High modularity implies that the communities in the network is dense, while the connections between communities are sparse.

-- Genres

In [37]:
import networkx as nx
import numpy as np
import requests
import matplotlib.pyplot as plt
from collections import Counter
from io import BytesIO

url = "https://raw.githubusercontent.com/fridapfrandsen/network-data/main/rock_network.gexf"

response = requests.get(url)
response.raise_for_status()

G = nx.read_gexf(BytesIO(response.content))

True

Getting the undirected grahp and removing nodes without genre information

In [39]:
G = G.to_undirected()

nodes_without_genre = [node for node, data in G.nodes(data=True) if "genres" not in data or not data["genres"]]

G.remove_nodes_from(nodes_without_genre)

False

## Using genres to partition network into communities

In [40]:
genre_partition = {}
for node, data in G.nodes(data=True):
    genre_partition[node] = data["genres"][0]

communities = {}
for node, genre in genre_partition.items():
    communities.setdefault(genre, set()).add(node)


Compute modularity

In [69]:
# Number of links in the network
L = G.number_of_edges()

# Function to calculate modularity
def Modularity(communities):
    M = 0
    for genre, nodes in communities.items():
        subG = G.subgraph(nodes)
        L_c = subG.number_of_edges()
        k_c = sum(G.degree(n) for n in nodes)
        M += (L_c / L) - (k_c / (2 * L)) ** 2
    return M

In [81]:
# Calculating number of links and nodes in each community and finding the sum
M = Modularity(communities)

print(f"Modularity (manual calc): {M:.4f}")

from networkx.algorithms.community.quality import modularity
M_check = modularity(G, communities)

Modularity (manual calc): 0.0347


NotAPartition: ['f', '*', 'r', 't', 'h', 'a', 'c', 'm', 's', 'p', 'g', 'b', 'l', 'i', 'e', 'j', 'n'] is not a valid partition of the graph Graph with 474 nodes and 5765 edges

The modularity is only 0.0347, meaning that the partitioning of the network into the first genre on the list of genres, don't give any clear community structure.
Instead we try to divide after a random genre on the artist's list:

In [78]:
import random

# random choice of genre from the list
partition_random = {}
for n, d in G.nodes(data=True):
    if "genres" in d and d["genres"]:
        partition_random[n] = random.choice(d["genres"])

communities_random = {}
for node, genre in partition_random.items():
    communities_random.setdefault(genre, set()).add(node)

M_random = Modularity(communities_random)

print(f"Modularity (first genre): {M:.4f}")
print(f"Modularity (random genre): {M_random:.4f}")

Modularity (first genre): 0.0347
Modularity (random genre): 0.0054


It turns out the modularity is actually lower when we partition using a random genre instead.
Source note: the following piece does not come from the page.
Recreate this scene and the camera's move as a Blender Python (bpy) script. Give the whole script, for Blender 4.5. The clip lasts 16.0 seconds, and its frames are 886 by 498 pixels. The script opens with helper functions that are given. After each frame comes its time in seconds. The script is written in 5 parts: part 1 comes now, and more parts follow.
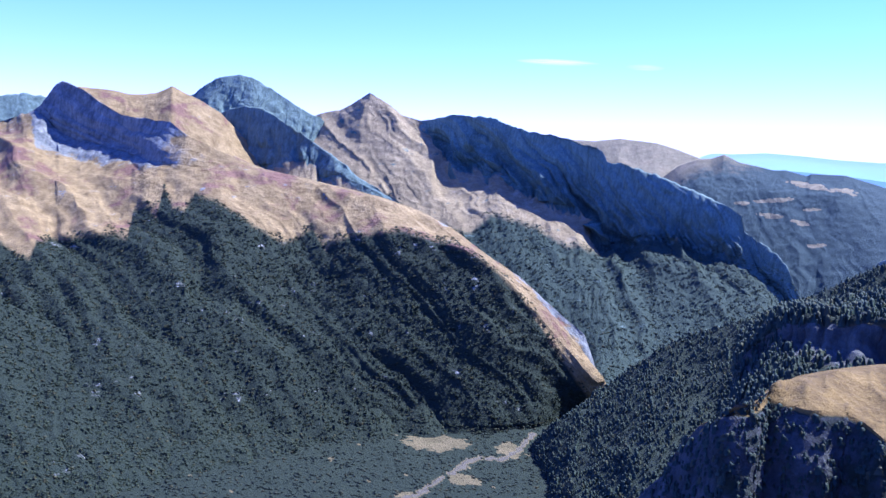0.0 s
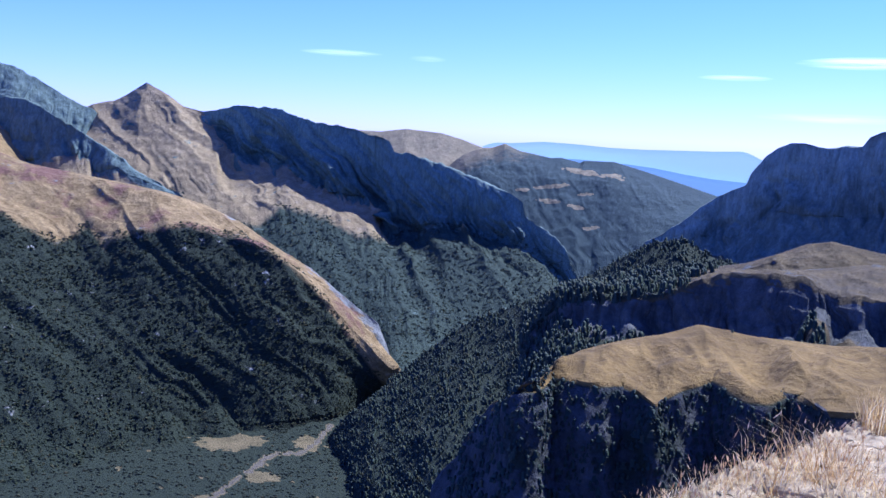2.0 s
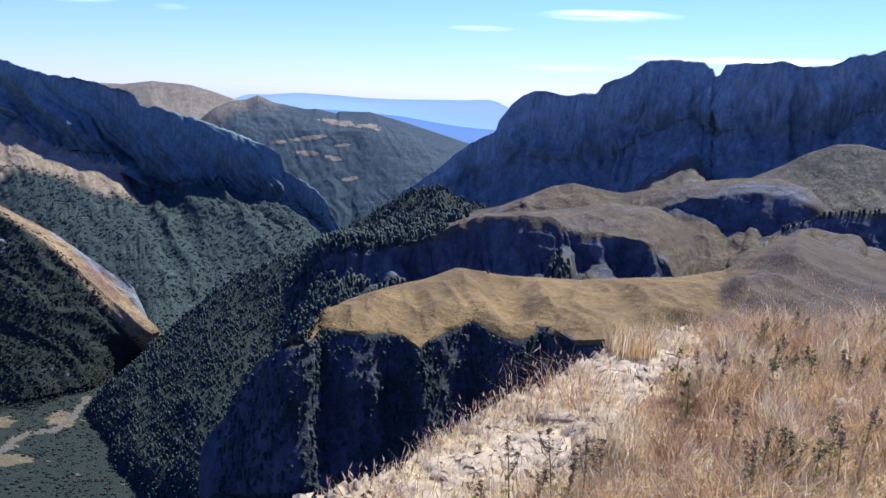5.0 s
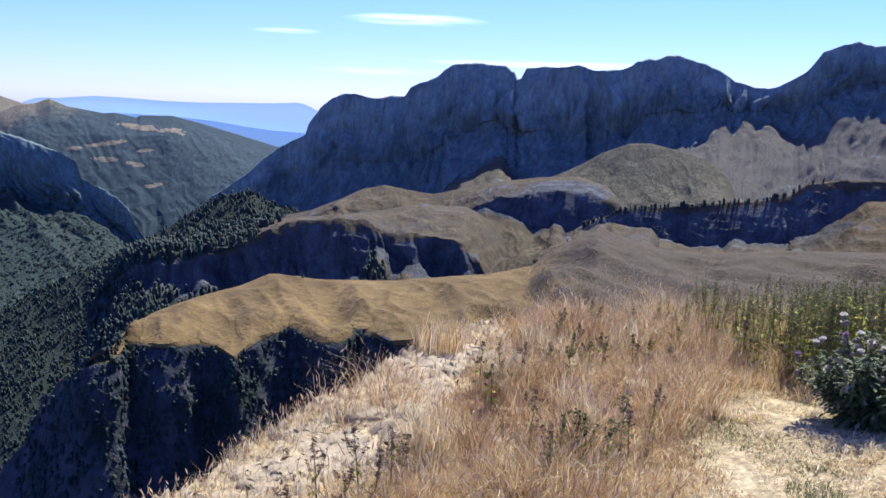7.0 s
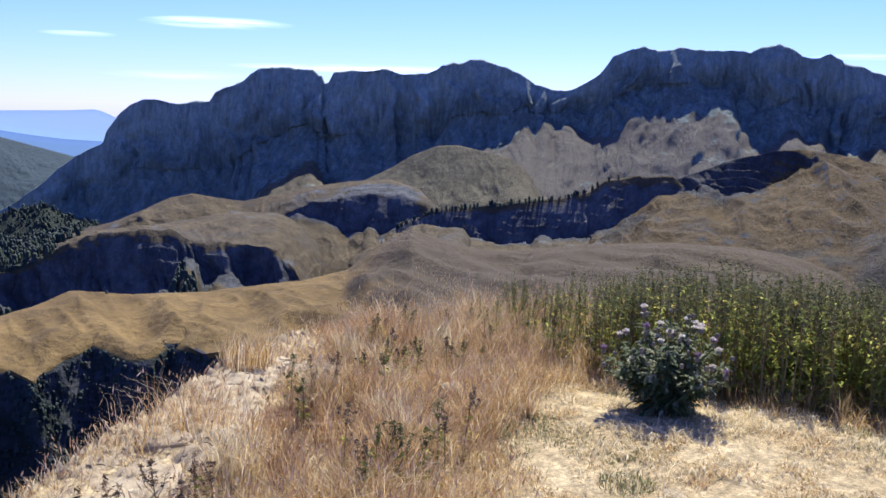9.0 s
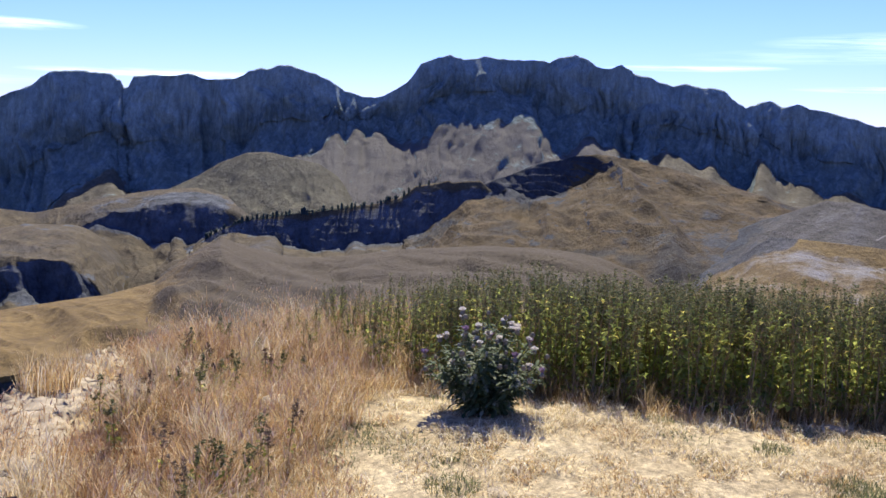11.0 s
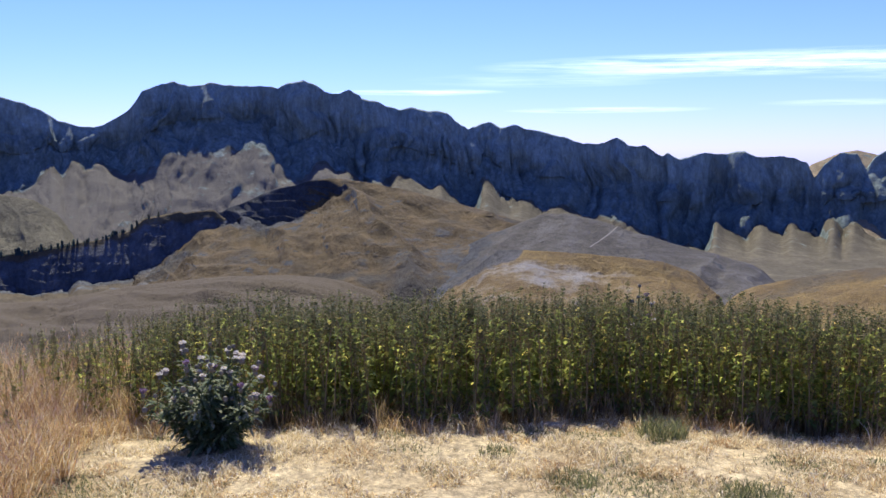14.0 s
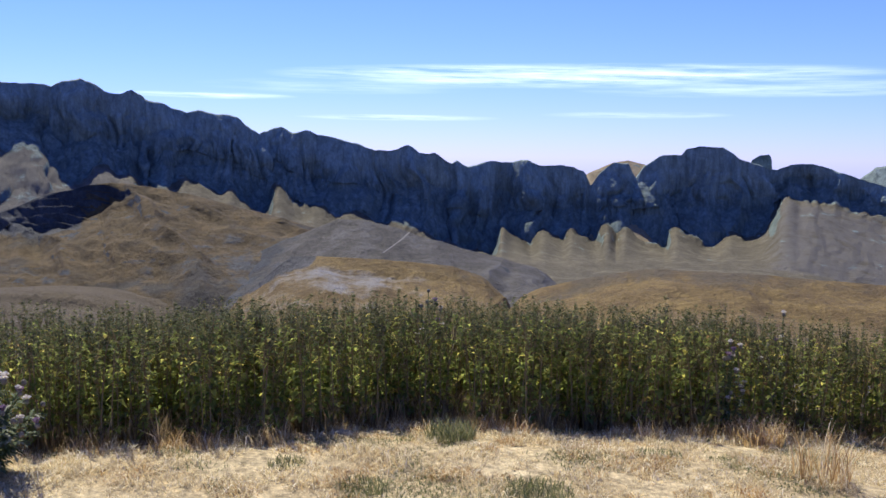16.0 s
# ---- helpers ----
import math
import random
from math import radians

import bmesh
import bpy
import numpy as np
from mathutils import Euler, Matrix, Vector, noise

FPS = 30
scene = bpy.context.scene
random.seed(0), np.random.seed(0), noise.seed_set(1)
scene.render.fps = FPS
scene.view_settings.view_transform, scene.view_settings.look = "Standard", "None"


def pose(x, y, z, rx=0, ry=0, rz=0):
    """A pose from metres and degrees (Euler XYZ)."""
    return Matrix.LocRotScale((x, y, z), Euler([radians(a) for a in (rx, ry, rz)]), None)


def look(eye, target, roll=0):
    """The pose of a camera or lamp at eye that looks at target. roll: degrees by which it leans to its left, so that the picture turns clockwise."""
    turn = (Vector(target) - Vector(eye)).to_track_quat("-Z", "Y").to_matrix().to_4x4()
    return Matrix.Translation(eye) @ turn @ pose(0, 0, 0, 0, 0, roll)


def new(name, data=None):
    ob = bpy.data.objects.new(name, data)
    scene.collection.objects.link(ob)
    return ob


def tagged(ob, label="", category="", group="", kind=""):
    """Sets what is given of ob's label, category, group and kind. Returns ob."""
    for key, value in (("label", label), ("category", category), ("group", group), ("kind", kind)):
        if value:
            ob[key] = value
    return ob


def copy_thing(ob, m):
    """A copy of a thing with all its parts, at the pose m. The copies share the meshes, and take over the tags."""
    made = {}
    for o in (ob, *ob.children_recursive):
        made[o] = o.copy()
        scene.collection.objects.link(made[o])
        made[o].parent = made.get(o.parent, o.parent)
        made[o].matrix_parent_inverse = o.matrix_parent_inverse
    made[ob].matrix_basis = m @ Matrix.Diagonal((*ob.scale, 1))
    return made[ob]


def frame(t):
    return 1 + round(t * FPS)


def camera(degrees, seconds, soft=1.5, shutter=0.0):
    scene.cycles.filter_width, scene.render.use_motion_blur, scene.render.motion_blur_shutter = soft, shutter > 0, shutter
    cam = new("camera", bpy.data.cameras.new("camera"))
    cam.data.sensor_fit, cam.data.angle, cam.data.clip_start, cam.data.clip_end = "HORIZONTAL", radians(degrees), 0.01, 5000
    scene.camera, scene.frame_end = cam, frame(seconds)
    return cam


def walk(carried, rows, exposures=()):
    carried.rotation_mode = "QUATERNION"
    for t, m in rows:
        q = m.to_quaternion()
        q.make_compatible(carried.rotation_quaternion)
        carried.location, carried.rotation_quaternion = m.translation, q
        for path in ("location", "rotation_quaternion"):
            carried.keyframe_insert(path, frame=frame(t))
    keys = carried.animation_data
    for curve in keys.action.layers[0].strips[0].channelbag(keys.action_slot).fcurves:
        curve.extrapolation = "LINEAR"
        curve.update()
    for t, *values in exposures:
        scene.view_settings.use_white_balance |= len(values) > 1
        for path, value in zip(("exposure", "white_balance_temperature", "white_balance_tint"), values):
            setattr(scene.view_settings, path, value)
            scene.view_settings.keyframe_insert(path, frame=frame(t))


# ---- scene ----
cam = camera(51.5, 16.0, soft=1.5)
# seconds, place and yaw, pitch, roll of the camera, which a standing viewer turns
PAN = [
    (0.0, -0.005, 0.012, -0.002, 0.00, -7.41, 3.06),
    (0.5, -0.021, 0.014, -0.001, -3.36, -7.12, 2.99),
    (1.0, -0.037, 0.016, -0.000, -6.93, -6.84, 3.02),
    (1.5, -0.053, 0.018, 0.001, -10.02, -6.86, 2.93),
    (2.0, -0.069, 0.019, 0.003, -13.09, -7.33, 2.71),
    (2.5, -0.083, 0.019, 0.005, -15.66, -8.13, 2.50),
    (3.0, -0.095, 0.018, 0.008, -18.14, -9.02, 2.20),
    (3.5, -0.103, 0.015, 0.011, -20.22, -9.54, 2.13),
    (6.0, -0.116, -0.010, 0.024, -34.07, -9.40, 2.05),
    (6.5, -0.099, -0.021, 0.019, -36.90, -9.28, 2.06),
    (7.0, -0.064, -0.031, 0.009, -39.85, -9.14, 1.97),
    (7.5, -0.018, -0.014, 0.004, -42.62, -8.98, 1.67),
    (8.0, 0.031, 0.008, 0.000, -45.57, -8.83, 1.32),
    (8.5, 0.066, 0.026, 0.004, -48.37, -8.70, 0.94),
    (9.0, 0.073, 0.052, -0.000, -51.49, -8.57, 1.34),
    (11.5, 0.094, 0.094, -0.002, -65.99, -7.67, 1.18),
    (12.0, 0.110, 0.085, -0.007, -68.76, -7.42, 0.82),
    (12.5, 0.131, 0.076, -0.010, -71.31, -7.16, 0.40),
    (13.0, 0.152, 0.054, -0.011, -73.99, -6.85, -0.00),
    (13.5, 0.161, 0.032, -0.016, -76.53, -6.51, -0.26),
    (14.0, 0.162, 0.009, -0.017, -79.42, -6.18, -0.20),
    (14.5, 0.163, -0.006, -0.016, -82.36, -5.94, -0.16),
    (15.0, 0.170, -0.010, -0.015, -85.80, -5.78, 0.15),
    (15.5, 0.189, -0.011, -0.015, -88.98, -5.73, 0.42),
    (16.0, 0.204, -0.014, -0.018, -92.32, -5.76, 0.62),
]
walk(cam, [(t, pose(x, y, 1.65 + z, 90, 0, yaw) @ pose(0, 0, 0, pitch, 0, 0) @ pose(0, 0, 0, 0, 0, roll)) for t, x, y, z, yaw, pitch, roll in PAN],
     exposures=[(0.0, 1.45, 4550, 22), (1.0, 1.2, 4550, 22), (2.0, 0.95, 4600, 20), (3.5, 0.9, 4800, 17), (7.0, 0.85, 5150, 12), (9.0, 0.8, 5350, 12), (12.5, 0.8, 5500, 12), (16.0, 0.55, 5450, 10)])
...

This is because we decrease the big hub that is the "rock" community. 

Both partitionings is so close to zero, that they resemble a random network.

## Communities

Using the Louvain algortihm to partition the network into communities

In [67]:
from networkx.algorithms.community import louvain_communities

comm = louvain_communities(G, seed=42)

print(f"Number of communities: {len(comm)}")


Number of communities: 7


In [80]:
# Convert the list of communities to a dictionary
communities_dict = {i: comm for i, comm in enumerate(communities)}

M_louvain = Modularity(communities_dict)

print(M_louvain)

TypeError: unsupported operand type(s) for +: 'int' and 'DegreeView'